Second, the NFL cannot credibly call itself a global brand. The 2024 Super Bowl drew 127.7 million viewers in the US and another 60 million or so worldwide. In comparison, 1.5 billion people watched the 2022 World Cup Final, the showpiece event of the beautiful game. Basketball and baseball, football’s poor cousins in the states, have greater international reach.
Third, there’s the potential for scandal: player misconduct, from domestic violence to murder; cheating scandals; doping; unresolved liabilities over brain injuries. None of this sits comfortably with a family-friendly brand like Disney, though Hollywood has hardly set a great example in such matters.

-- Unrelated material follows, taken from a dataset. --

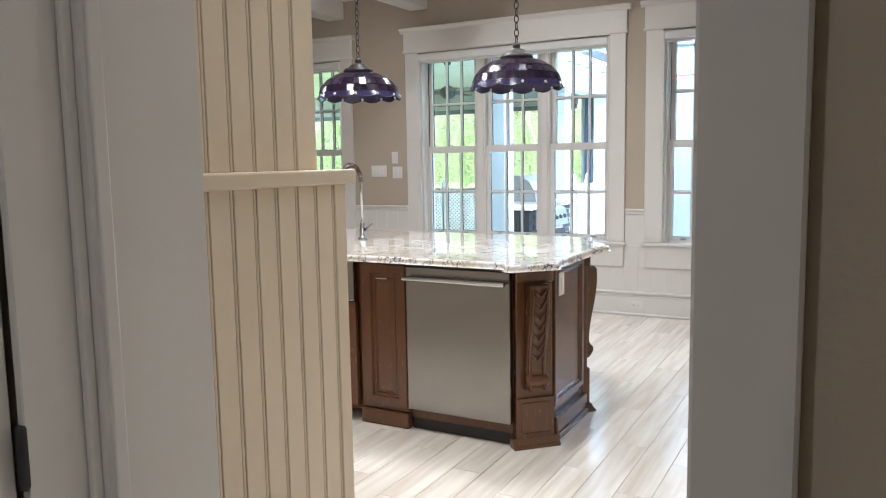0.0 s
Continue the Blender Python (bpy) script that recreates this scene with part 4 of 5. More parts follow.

“This game has got to be about more than winning. You’re part of something here... along the way, I want you to cherish it, because when it’s gone, it’s gone forever.” Tony D’Amato (Al Pacino), possibly referring to Disney selling ESPN.
Even so, it’s hard to imagine Disney walking away. For better or worse, it is America’s entertainment company, and the NFL is America’s most popular sport by far. The synergy is obvious. Disney has a knack for monetising dreams, whether it’s wielding a lightsaber or scoring a game-winning touchdown.
Why shouldn’t every NFL franchise have its own theme park? Imagine the media spin-offs: one-off films and live experiences using cutting-edge 3D projection; TV dramas and reality shows; an endless series of video games. Disney’s mission statement talks about “the power of unparalleled storytelling.” The NFL delivers new storylines every week. Surely it’s time for Disney to add its pixie dust.